The snow-covered bowl of Gulmarg at winter with skiers on open slopes and the Apharwat ridge towering above
← Kashmir

Gulmarg

"I rode the gondola above the clouds and forgot entirely that I was still in India."

The road from Srinagar climbs through pine forest, switchbacking up the flanks of the Pir Panjal range, and then at some unmarked bend the trees thin and the meadow of Gulmarg simply opens up in front of you — a great bowl of land sitting at twenty-seven hundred metres, ringed by peaks that in winter carry so much snow they look architectural. I arrived in February on a whim, half-convinced I was making a mistake, and stepped out of the taxi into the kind of cold that informs your body very quickly that it is not on holiday anymore. Then I looked up, and the Apharwat ridge was right there above the village, enormous and completely white, and I thought: of course. Of course this exists.

The wide bowl of Gulmarg in winter, pine slopes flanking deep snow fields and the Apharwat peaks above

Gulmarg’s gondola — the Gulmarg Gondola, two phases, reaching four thousand metres at the summit — is one of the highest cable cars in the world, and riding it in winter is one of those experiences that keeps surprising you. The first phase takes you through birch forest heavy with snow. The second climbs above the treeline entirely and deposits you on a ridge where the wind comes off the high Himalayas and the view stretches north into the white distance of the range. I skied back down through untracked powder — not a phrase I expected to write about India — and the snow was as good as anything I’d been on in the Alps. Gulmarg gets seven metres of snowfall in a serious winter. The skiing is real, the mountain is enormous, and the lift lines are short enough that you can feel slightly guilty about it.

In summer, the transformation is total. The same bowl that holds snow to the eaves of the wooden hotels fills up instead with grass so intensely green it almost reads as artificial, and the meadow blooms with wildflowers — buttercups and wild strawberries and something purple I kept failing to photograph properly. The golf course, built by the British in 1911 and still in operation, sits at the edge of the meadow and is probably the most absurdly scenic nine holes in the world. I watched an army officer playing a round one July morning with the entire arc of the Himalaya spread out behind him and thought that this was what the phrase “not a bad office” was actually invented for.

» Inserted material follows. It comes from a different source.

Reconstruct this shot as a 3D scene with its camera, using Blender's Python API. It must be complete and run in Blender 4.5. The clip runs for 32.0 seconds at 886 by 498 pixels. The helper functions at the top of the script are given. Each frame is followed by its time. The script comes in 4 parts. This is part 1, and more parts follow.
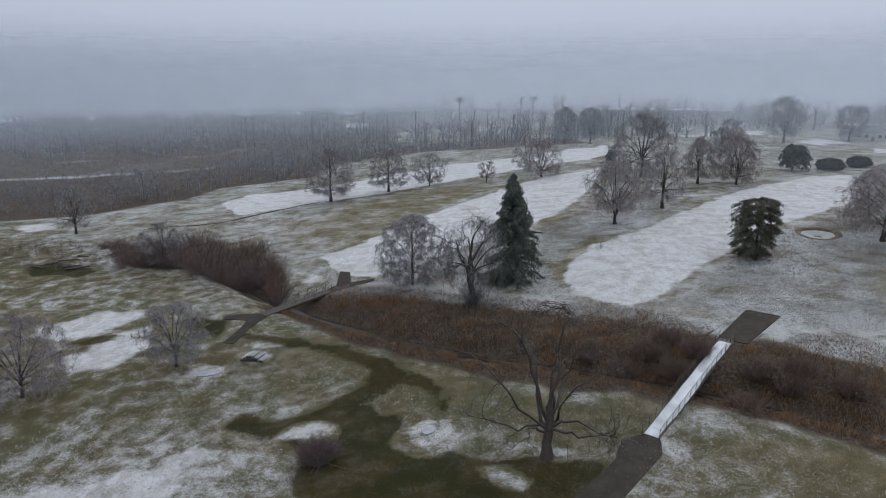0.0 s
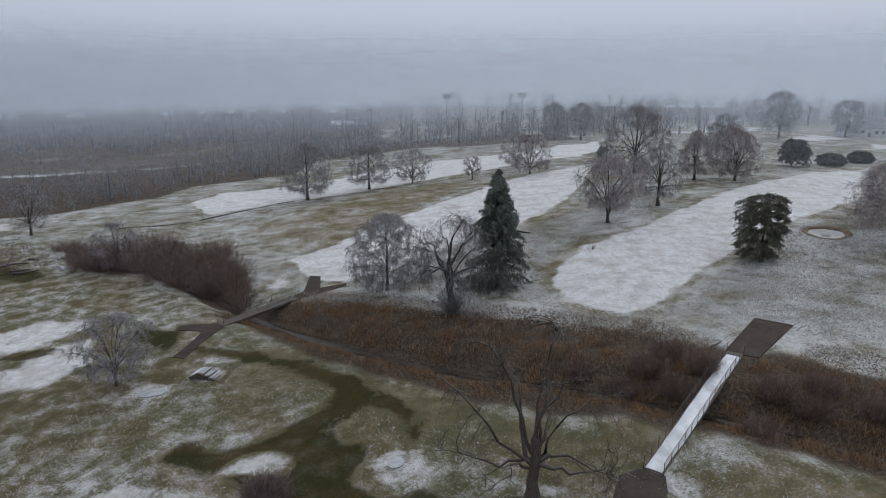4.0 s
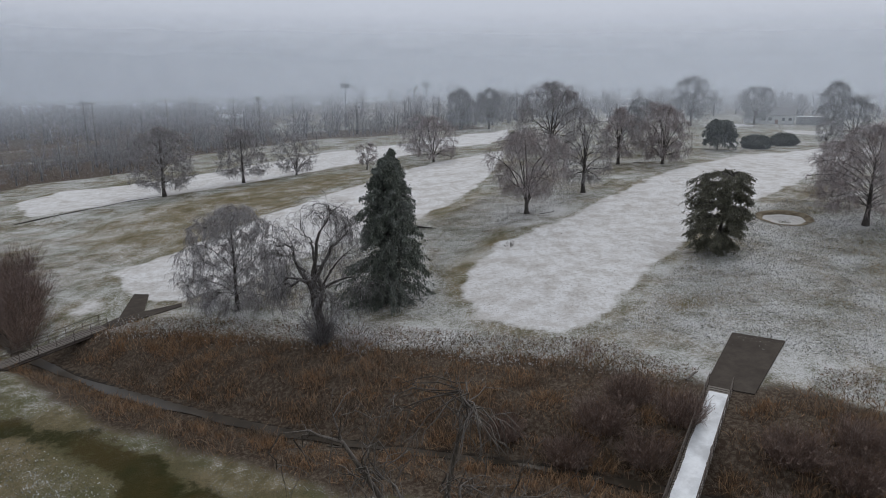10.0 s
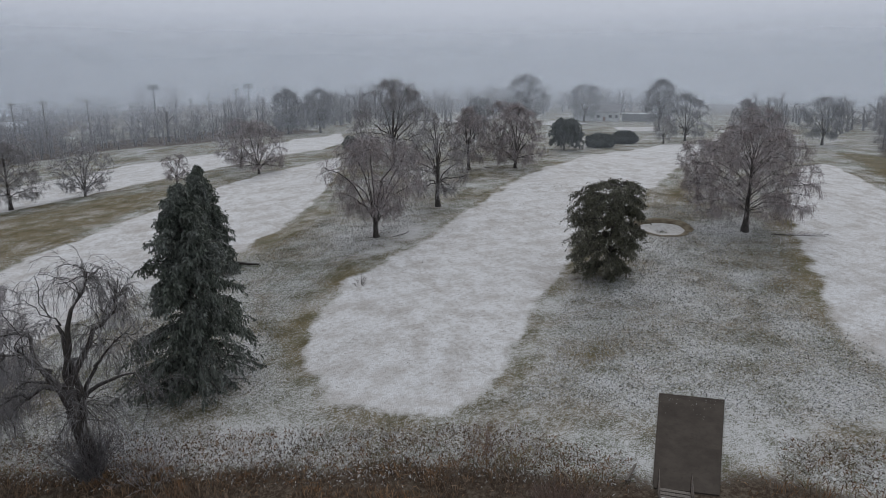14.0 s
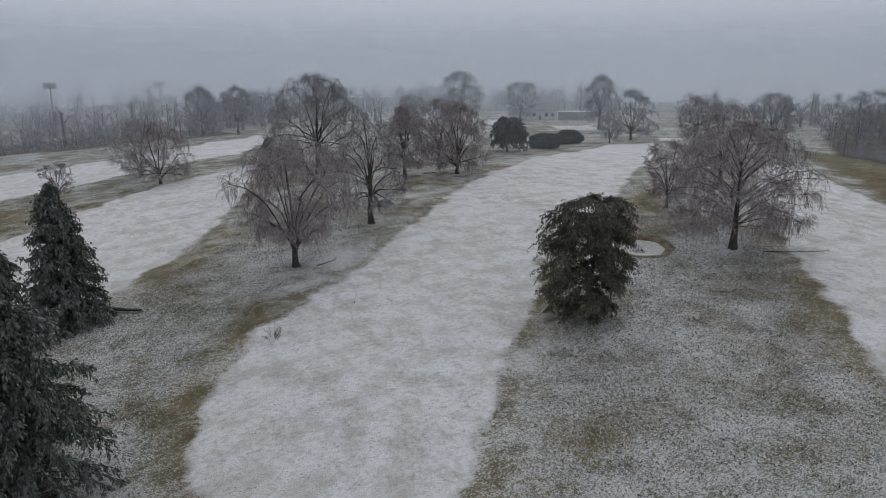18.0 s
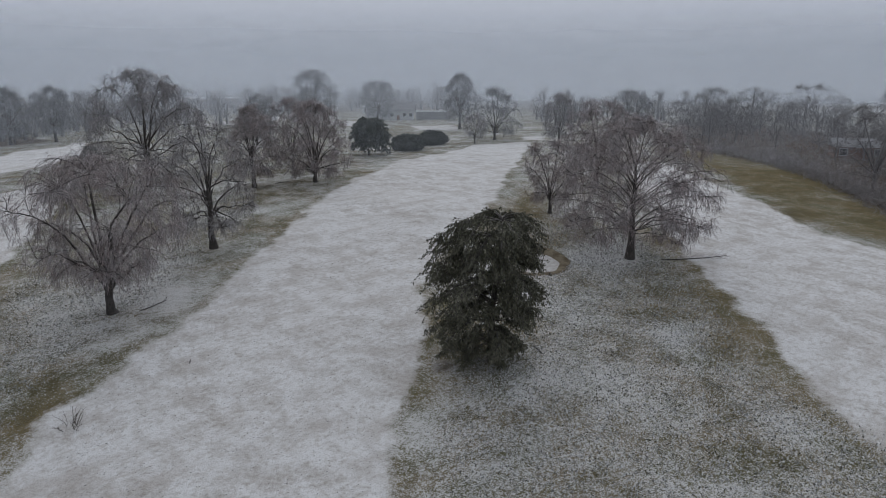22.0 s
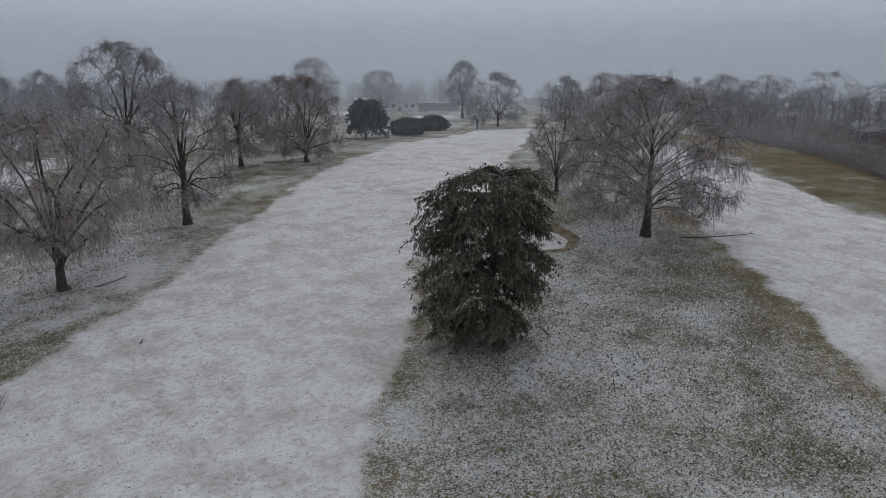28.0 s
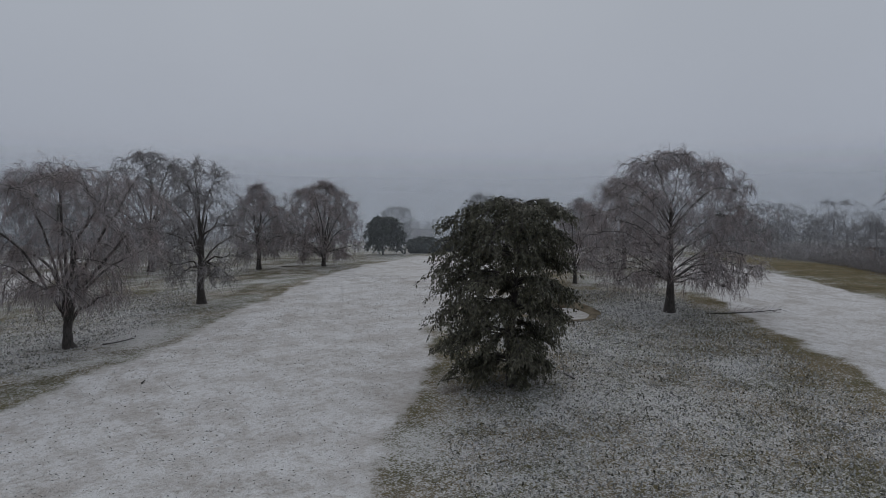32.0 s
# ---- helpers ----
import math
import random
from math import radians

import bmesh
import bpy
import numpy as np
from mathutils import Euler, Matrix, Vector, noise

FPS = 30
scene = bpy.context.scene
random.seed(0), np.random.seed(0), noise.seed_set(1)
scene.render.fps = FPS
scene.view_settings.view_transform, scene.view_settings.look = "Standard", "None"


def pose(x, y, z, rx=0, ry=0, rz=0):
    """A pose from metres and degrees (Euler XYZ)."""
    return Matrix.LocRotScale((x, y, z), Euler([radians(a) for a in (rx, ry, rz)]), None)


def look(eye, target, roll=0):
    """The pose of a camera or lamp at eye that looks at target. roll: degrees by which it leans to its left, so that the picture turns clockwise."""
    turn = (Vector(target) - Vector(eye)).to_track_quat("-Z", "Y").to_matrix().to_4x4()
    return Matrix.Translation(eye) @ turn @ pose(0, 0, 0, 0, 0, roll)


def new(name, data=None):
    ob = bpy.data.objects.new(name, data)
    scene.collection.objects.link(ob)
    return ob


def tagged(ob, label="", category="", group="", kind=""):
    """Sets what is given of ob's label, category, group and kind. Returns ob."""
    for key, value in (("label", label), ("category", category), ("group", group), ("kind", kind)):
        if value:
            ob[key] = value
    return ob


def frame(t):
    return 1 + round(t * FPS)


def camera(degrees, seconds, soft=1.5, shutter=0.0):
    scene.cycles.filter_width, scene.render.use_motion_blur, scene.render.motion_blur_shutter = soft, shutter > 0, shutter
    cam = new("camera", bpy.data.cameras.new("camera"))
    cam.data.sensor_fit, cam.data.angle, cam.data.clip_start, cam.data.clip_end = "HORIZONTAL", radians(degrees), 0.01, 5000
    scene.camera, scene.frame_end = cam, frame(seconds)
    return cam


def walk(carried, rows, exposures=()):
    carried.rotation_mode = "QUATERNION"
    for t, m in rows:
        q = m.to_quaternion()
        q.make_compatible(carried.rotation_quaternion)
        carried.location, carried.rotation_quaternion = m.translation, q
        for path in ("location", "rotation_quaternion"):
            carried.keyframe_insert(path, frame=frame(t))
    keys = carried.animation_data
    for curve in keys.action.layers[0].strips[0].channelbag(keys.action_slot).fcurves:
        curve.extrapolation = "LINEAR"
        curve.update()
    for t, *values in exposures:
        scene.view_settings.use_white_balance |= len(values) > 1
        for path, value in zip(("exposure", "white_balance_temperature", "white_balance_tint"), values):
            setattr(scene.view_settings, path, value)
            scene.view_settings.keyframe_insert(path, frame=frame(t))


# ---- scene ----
cam = camera(66.15, 32.0, 0.9)
# seconds, x, y, z, yaw, pitch, roll
ROWS = [
    (0, 0.00, 0.00, 31.46, -0.01, -14.32, 0.01),
    (0.5, -0.14, 0.71, 31.71, -0.31, -14.39, -0.03),
    (1, -0.07, 1.63, 31.84, -0.48, -14.45, 0.04),
    (1.5, 0.17, 2.75, 31.88, -0.58, -14.47, 0.01),
    (2, 0.55, 4.03, 31.81, -0.58, -14.43, -0.00),
    (2.5, 0.89, 5.27, 31.53, -0.65, -14.42, -0.03),
    (3, 1.17, 6.54, 30.89, -0.73, -14.34, 0.04),
    (3.5, 1.57, 8.01, 30.21, -0.77, -14.37, 0.03),
    (5.5, 3.09, 14.93, 26.89, -0.91, -14.45, 0.05),
    (6, 3.50, 16.94, 25.94, -0.91, -14.45, 0.10),
    (6.5, 3.97, 19.02, 24.96, -0.92, -14.42, 0.06),
    (7, 4.44, 21.22, 24.06, -0.94, -14.38, 0.14),
    (7.5, 4.91, 23.41, 23.45, -1.03, -14.39, 0.14),
    (8, 5.38, 25.68, 23.20, -1.23, -14.37, 0.15),
    (8.5, 5.80, 27.88, 23.16, -1.24, -14.39, 0.18),
    (9, 6.29, 30.06, 23.15, -1.24, -14.39, 0.18),
    (9.5, 6.69, 32.09, 23.11, -5.82, -14.38, 0.20),
    (10, 6.79, 34.38, 23.12, -8.48, -14.37, 0.16),
    (10.5, 7.06, 36.70, 23.03, -10.31, -14.34, 0.11),
    (11, 7.32, 39.12, 23.01, -10.98, -14.34, 0.15),
    (11.5, 7.67, 41.44, 22.95, -11.62, -14.33, 0.18),
    (12, 8.05, 43.73, 22.90, -14.03, -14.32, 0.09),
    (12.5, 8.49, 45.94, 22.80, -17.86, -14.31, -0.04),
    (13, 9.03, 48.38, 22.61, -21.03, -14.26, -0.12),
    (13.5, 9.62, 50.59, 22.43, -21.74, -14.25, -0.06),
    (14, 10.23, 52.78, 22.37, -22.47, -14.28, -0.06),
    (14.5, 10.82, 54.74, 22.26, -25.64, -14.28, -0.10),
    (16.5, 13.73, 62.27, 21.91, -27.61, -14.36, -0.10),
    (17, 14.49, 64.03, 21.78, -27.98, -14.36, -0.14),
    (17.5, 15.19, 65.75, 21.62, -28.23, -14.35, -0.13),
    (18, 15.93, 67.48, 21.55, -28.34, -14.37, -0.09),
    (18.5, 16.65, 69.11, 21.44, -28.42, -14.39, -0.16),
    (19, 17.43, 70.66, 21.37, -28.42, -14.42, -0.12),
    (19.5, 18.18, 72.01, 21.25, -31.90, -14.39, -0.23),
    (20, 18.80, 73.41, 21.10, -40.85, -14.38, -0.33),
    (20.5, 19.34, 74.66, 21.03, -43.28, -14.34, -0.35),
    (21, 19.99, 75.90, 20.94, -42.28, -14.33, -0.22),
    (21.5, 20.78, 76.96, 20.83, -40.74, -14.31, -0.20),
    (22, 21.52, 77.86, 20.75, -40.35, -14.32, -0.14),
    (22.5, 22.29, 78.66, 20.66, -40.22, -14.32, -0.13),
    (23, 23.02, 79.41, 20.62, -40.14, -14.34, -0.13),
    (23.5, 23.67, 80.06, 20.58, -40.07, -14.34, -0.08),
    (24, 24.35, 80.69, 20.54, -39.93, -14.35, -0.03),
    (24.5, 24.93, 81.20, 20.50, -39.83, -14.34, 0.00),
    (26.5, 25.64, 81.69, 19.65, -39.30, -14.34, 0.11),
    (27, 25.61, 81.69, 18.97, -39.46, -14.34, 0.12),
    (27.5, 25.63, 81.66, 18.13, -39.94, -14.33, 0.07),
    (28, 25.64, 81.62, 17.24, -40.02, -14.39, 0.04),
    (28.5, 25.66, 81.69, 16.39, -39.75, -11.70, 0.03),
    (29, 25.66, 81.75, 15.42, -39.33, -4.24, -0.00),
    (29.5, 25.69, 81.76, 14.50, -39.24, -1.53, -0.02),
    (30, 25.69, 81.79, 13.63, -37.67, -1.54, -0.05),
    (30.5, 25.70, 81.87, 12.83, -37.29, -1.61, -0.05),
    (31, 25.66, 81.94, 12.07, -38.50, -1.80, -0.04),
    (31.5, 25.63, 81.91, 11.41, -38.71, -1.92, 0.05),
    (32, 25.61, 81.81, 10.84, -38.70, -1.90, 0.04),
]
walk(cam, [(t, pose(x, y, z, 90 + pitch, 0, yaw) @ pose(0, 0, 0, 0, 0, roll)) for t, x, y, z, yaw, pitch, roll in ROWS],
     [(0, 0.62, 6250, 10), (3.5, 0.62, 6350, 10), (9, 0.64, 6680, 10), (13, 0.53, 6640, 10), (19, 0.37, 6560, 10), (24, 0.32, 6580, 10), (28, 0.26, 6600, 10), (29, 0.19, 6600, 10), (30, 0.0, 6620, 10), (32, -0.06, 6600, 10)])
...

A summer morning at Gulmarg, the meadow brilliant green and Apharwat's bare ridgeline visible against a clear sky

The village at the base is modest — a line of wooden hotels, a few ski-rental shops, tea stalls selling Kashmiri chai and plates of hot naan with butter. The food is not the reason to come. What is the reason: the air at altitude, which has a specific quality I’ve only encountered in a few places — thin, cold, carrying the smell of pine and snowmelt and something that I can only describe as the scent of the world being very large and very indifferent to your presence. Walking the bridle paths that loop around the meadow’s edge in the evening, with the peaks going pink above you and the village lights coming on below, is one of those things that doesn’t require documentation. I kept my phone in my pocket.

When to go: December through March for skiing — January and February are the deepest snow months and the most reliable powder. May through August for summer wildflowers, trekking, and the strange pleasure of the colonial golf course. September and October are transitional but clear; the first snow sometimes arrives on the upper ridge by late October.